• [What is asked]
Copy the data exactly as it appears, and do not include any pictures.

• [Data segment]

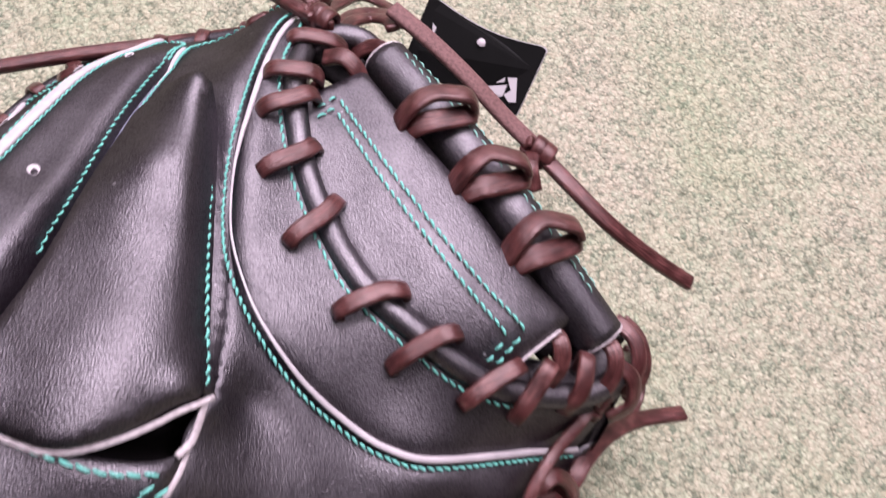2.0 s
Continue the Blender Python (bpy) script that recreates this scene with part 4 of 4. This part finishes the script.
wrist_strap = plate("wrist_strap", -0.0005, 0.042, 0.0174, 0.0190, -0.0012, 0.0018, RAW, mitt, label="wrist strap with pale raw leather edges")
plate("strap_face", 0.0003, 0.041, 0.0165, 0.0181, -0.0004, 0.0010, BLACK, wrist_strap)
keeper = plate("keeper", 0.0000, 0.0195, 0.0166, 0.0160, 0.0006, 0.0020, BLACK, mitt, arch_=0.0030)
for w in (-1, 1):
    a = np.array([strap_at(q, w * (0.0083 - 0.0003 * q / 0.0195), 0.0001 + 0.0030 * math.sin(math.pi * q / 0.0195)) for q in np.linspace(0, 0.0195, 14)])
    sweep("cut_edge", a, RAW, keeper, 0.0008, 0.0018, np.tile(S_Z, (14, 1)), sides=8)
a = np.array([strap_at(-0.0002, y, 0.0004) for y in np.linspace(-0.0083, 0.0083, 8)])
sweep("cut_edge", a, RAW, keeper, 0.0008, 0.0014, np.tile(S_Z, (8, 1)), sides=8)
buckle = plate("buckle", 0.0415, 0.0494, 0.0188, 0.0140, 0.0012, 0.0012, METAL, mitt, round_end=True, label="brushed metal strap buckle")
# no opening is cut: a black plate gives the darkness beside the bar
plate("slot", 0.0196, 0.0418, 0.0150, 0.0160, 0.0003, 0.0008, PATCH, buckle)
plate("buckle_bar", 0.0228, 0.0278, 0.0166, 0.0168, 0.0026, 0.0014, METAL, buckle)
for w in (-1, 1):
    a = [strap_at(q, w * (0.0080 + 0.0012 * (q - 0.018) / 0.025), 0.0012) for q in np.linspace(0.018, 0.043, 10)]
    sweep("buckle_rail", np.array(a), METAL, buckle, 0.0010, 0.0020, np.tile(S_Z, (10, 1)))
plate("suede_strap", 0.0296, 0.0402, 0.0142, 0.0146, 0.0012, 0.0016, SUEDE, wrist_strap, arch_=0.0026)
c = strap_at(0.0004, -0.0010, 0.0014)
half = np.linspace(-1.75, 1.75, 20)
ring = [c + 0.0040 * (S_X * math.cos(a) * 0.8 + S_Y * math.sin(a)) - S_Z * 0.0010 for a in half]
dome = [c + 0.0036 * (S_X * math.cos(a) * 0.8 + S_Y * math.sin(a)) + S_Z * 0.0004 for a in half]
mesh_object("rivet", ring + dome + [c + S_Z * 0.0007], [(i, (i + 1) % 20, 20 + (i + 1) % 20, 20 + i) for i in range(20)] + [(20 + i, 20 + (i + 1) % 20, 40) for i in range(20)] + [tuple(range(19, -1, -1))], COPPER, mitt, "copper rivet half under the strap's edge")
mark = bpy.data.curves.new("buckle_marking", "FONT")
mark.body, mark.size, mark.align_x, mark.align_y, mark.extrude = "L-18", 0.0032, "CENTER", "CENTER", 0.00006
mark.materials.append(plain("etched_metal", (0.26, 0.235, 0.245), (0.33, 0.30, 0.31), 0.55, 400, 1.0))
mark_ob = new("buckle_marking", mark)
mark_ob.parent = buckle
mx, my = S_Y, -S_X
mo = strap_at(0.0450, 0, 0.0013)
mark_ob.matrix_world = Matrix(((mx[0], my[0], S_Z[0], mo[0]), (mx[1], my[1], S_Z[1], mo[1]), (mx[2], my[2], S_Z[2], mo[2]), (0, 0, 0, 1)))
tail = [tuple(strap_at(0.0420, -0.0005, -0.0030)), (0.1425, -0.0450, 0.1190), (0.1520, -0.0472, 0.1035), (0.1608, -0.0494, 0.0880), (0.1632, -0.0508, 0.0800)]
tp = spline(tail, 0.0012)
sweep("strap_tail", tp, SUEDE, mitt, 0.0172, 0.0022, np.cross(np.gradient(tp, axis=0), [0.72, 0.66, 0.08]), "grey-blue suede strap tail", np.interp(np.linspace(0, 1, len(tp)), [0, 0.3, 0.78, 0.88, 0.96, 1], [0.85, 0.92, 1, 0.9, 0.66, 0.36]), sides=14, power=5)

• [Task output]
2.0 s
Continue the Blender Python (bpy) script that recreates this scene with part 4 of 4. This part finishes the script.
wrist_strap = plate("wrist_strap", -0.0005, 0.042, 0.0174, 0.0190, -0.0012, 0.0018, RAW, mitt, label="wrist strap with pale raw leather edges")
plate("strap_face", 0.0003, 0.041, 0.0165, 0.0181, -0.0004, 0.0010, BLACK, wrist_strap)
keeper = plate("keeper", 0.0000, 0.0195, 0.0166, 0.0160, 0.0006, 0.0020, BLACK, mitt, arch_=0.0030)
for w in (-1, 1):
    a = np.array([strap_at(q, w * (0.0083 - 0.0003 * q / 0.0195), 0.0001 + 0.0030 * math.sin(math.pi * q / 0.0195)) for q in np.linspace(0, 0.0195, 14)])
    sweep("cut_edge", a, RAW, keeper, 0.0008, 0.0018, np.tile(S_Z, (14, 1)), sides=8)
a = np.array([strap_at(-0.0002, y, 0.0004) for y in np.linspace(-0.0083, 0.0083, 8)])
sweep("cut_edge", a, RAW, keeper, 0.0008, 0.0014, np.tile(S_Z, (8, 1)), sides=8)
buckle = plate("buckle", 0.0415, 0.0494, 0.0188, 0.0140, 0.0012, 0.0012, METAL, mitt, round_end=True, label="brushed metal strap buckle")
# no opening is cut: a black plate gives the darkness beside the bar
plate("slot", 0.0196, 0.0418, 0.0150, 0.0160, 0.0003, 0.0008, PATCH, buckle)
plate("buckle_bar", 0.0228, 0.0278, 0.0166, 0.0168, 0.0026, 0.0014, METAL, buckle)
for w in (-1, 1):
    a = [strap_at(q, w * (0.0080 + 0.0012 * (q - 0.018) / 0.025), 0.0012) for q in np.linspace(0.018, 0.043, 10)]
    sweep("buckle_rail", np.array(a), METAL, buckle, 0.0010, 0.0020, np.tile(S_Z, (10, 1)))
plate("suede_strap", 0.0296, 0.0402, 0.0142, 0.0146, 0.0012, 0.0016, SUEDE, wrist_strap, arch_=0.0026)
c = strap_at(0.0004, -0.0010, 0.0014)
half = np.linspace(-1.75, 1.75, 20)
ring = [c + 0.0040 * (S_X * math.cos(a) * 0.8 + S_Y * math.sin(a)) - S_Z * 0.0010 for a in half]
dome = [c + 0.0036 * (S_X * math.cos(a) * 0.8 + S_Y * math.sin(a)) + S_Z * 0.0004 for a in half]
mesh_object("rivet", ring + dome + [c + S_Z * 0.0007], [(i, (i + 1) % 20, 20 + (i + 1) % 20, 20 + i) for i in range(20)] + [(20 + i, 20 + (i + 1) % 20, 40) for i in range(20)] + [tuple(range(19, -1, -1))], COPPER, mitt, "copper rivet half under the strap's edge")
mark = bpy.data.curves.new("buckle_marking", "FONT")
mark.body, mark.size, mark.align_x, mark.align_y, mark.extrude = "L-18", 0.0032, "CENTER", "CENTER", 0.00006
mark.materials.append(plain("etched_metal", (0.26, 0.235, 0.245), (0.33, 0.30, 0.31), 0.55, 400, 1.0))
mark_ob = new("buckle_marking", mark)
mark_ob.parent = buckle
mx, my = S_Y, -S_X
mo = strap_at(0.0450, 0, 0.0013)
mark_ob.matrix_world = Matrix(((mx[0], my[0], S_Z[0], mo[0]), (mx[1], my[1], S_Z[1], mo[1]), (mx[2], my[2], S_Z[2], mo[2]), (0, 0, 0, 1)))
tail = [tuple(strap_at(0.0420, -0.0005, -0.0030)), (0.1425, -0.0450, 0.1190), (0.1520, -0.0472, 0.1035), (0.1608, -0.0494, 0.0880), (0.1632, -0.0508, 0.0800)]
tp = spline(tail, 0.0012)
sweep("strap_tail", tp, SUEDE, mitt, 0.0172, 0.0022, np.cross(np.gradient(tp, axis=0), [0.72, 0.66, 0.08]), "grey-blue suede strap tail", np.interp(np.linspace(0, 1, len(tp)), [0, 0.3, 0.78, 0.88, 0.96, 1], [0.85, 0.92, 1, 0.9, 0.66, 0.36]), sides=14, power=5)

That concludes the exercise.